§ Objective: Give back only the lines in the records below from the one with "random.seed(0), np.random.seed(0), noise.seed_set(1)" to the one with "made[o] = o.copy()", both inclusive, word for word.
-- begin Data provided --
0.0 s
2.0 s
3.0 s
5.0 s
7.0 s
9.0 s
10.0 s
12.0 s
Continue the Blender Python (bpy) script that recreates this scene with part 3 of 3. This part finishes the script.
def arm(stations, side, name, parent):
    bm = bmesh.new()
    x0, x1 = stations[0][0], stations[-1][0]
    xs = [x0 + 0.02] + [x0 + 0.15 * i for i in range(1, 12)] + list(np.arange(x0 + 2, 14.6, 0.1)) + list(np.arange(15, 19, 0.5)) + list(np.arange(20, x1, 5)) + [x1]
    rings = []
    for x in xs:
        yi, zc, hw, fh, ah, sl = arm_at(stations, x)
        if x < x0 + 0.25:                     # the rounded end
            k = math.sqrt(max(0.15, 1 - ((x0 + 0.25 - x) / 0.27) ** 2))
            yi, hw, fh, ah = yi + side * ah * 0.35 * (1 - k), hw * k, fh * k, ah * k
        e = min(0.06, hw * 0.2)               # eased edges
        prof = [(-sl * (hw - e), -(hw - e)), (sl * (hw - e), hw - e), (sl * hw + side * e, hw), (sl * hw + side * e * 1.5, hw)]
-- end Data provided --
-- begin Data provided --
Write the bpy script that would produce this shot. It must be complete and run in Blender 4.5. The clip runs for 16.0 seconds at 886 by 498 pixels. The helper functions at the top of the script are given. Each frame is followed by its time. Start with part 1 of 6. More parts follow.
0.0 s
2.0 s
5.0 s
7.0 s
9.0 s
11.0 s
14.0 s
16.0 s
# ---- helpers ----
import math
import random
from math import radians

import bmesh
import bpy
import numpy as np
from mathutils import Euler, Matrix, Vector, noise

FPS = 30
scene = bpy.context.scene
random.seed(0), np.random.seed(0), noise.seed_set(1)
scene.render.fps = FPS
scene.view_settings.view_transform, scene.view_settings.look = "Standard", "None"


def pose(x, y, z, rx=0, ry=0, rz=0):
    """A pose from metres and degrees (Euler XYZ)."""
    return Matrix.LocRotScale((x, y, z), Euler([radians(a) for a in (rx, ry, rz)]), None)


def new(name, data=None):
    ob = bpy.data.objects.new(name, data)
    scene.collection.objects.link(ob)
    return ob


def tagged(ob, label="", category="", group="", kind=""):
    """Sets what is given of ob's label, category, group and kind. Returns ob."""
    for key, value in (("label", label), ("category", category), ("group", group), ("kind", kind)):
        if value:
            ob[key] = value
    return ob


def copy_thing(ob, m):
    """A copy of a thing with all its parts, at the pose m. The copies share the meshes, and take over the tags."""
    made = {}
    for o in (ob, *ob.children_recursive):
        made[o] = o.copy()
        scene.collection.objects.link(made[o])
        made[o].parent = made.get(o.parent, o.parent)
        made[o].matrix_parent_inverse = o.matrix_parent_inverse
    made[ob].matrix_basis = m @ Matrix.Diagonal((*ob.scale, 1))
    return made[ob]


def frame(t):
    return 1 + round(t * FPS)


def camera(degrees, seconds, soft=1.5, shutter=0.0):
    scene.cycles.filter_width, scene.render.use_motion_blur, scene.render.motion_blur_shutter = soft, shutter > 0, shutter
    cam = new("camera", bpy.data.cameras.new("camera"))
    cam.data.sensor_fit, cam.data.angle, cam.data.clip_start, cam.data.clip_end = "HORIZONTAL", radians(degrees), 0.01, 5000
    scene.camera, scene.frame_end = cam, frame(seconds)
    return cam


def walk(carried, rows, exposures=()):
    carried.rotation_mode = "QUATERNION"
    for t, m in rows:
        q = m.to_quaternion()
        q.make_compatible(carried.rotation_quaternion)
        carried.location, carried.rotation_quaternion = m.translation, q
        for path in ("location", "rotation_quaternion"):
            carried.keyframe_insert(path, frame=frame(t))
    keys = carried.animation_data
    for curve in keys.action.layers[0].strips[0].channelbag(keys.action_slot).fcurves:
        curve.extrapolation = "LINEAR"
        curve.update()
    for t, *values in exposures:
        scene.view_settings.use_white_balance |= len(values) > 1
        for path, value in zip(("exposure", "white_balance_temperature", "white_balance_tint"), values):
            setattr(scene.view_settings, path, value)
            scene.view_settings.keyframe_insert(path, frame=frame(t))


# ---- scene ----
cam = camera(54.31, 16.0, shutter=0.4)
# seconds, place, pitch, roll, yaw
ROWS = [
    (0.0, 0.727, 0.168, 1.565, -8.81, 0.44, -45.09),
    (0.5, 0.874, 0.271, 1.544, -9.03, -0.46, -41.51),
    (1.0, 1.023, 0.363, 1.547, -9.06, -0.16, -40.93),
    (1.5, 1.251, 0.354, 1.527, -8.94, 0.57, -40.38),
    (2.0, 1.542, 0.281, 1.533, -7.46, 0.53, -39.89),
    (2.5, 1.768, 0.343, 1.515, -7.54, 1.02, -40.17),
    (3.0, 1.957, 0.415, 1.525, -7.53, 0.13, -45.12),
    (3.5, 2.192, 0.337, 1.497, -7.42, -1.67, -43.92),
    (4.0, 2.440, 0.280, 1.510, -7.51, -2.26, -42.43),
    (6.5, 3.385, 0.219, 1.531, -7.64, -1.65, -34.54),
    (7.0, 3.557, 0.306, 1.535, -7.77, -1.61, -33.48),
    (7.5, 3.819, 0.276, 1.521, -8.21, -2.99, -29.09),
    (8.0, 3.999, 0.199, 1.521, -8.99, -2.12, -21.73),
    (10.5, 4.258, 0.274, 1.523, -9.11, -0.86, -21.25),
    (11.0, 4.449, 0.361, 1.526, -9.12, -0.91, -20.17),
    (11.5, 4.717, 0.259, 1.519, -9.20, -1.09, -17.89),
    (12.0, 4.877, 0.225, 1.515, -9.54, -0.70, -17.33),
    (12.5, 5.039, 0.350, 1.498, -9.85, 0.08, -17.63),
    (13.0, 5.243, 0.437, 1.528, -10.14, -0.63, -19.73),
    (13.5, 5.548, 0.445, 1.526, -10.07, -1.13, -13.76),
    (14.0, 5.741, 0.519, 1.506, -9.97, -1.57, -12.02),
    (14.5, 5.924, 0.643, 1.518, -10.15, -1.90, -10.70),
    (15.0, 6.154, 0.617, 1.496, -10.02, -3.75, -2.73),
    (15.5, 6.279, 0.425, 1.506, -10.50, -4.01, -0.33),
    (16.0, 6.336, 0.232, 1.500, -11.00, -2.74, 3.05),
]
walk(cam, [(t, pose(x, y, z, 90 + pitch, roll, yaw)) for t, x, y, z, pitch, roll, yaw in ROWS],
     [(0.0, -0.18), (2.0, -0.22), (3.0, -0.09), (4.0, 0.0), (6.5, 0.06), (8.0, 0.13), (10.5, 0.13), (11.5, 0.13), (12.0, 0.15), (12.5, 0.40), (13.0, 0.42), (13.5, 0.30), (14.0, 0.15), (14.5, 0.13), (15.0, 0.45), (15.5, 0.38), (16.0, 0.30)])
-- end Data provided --
§ Worked solution:
random.seed(0), np.random.seed(0), noise.seed_set(1)
scene.render.fps = FPS
scene.view_settings.view_transform, scene.view_settings.look = "Standard", "None"


def pose(x, y, z, rx=0, ry=0, rz=0):
    """A pose from metres and degrees (Euler XYZ)."""
    return Matrix.LocRotScale((x, y, z), Euler([radians(a) for a in (rx, ry, rz)]), None)


def new(name, data=None):
    ob = bpy.data.objects.new(name, data)
    scene.collection.objects.link(ob)
    return ob


def tagged(ob, label="", category="", group="", kind=""):
    """Sets what is given of ob's label, category, group and kind. Returns ob."""
    for key, value in (("label", label), ("category", category), ("group", group), ("kind", kind)):
        if value:
            ob[key] = value
    return ob


def copy_thing(ob, m):
    """A copy of a thing with all its parts, at the pose m. The copies share the meshes, and take over the tags."""
    made = {}
    for o in (ob, *ob.children_recursive):
        made[o] = o.copy()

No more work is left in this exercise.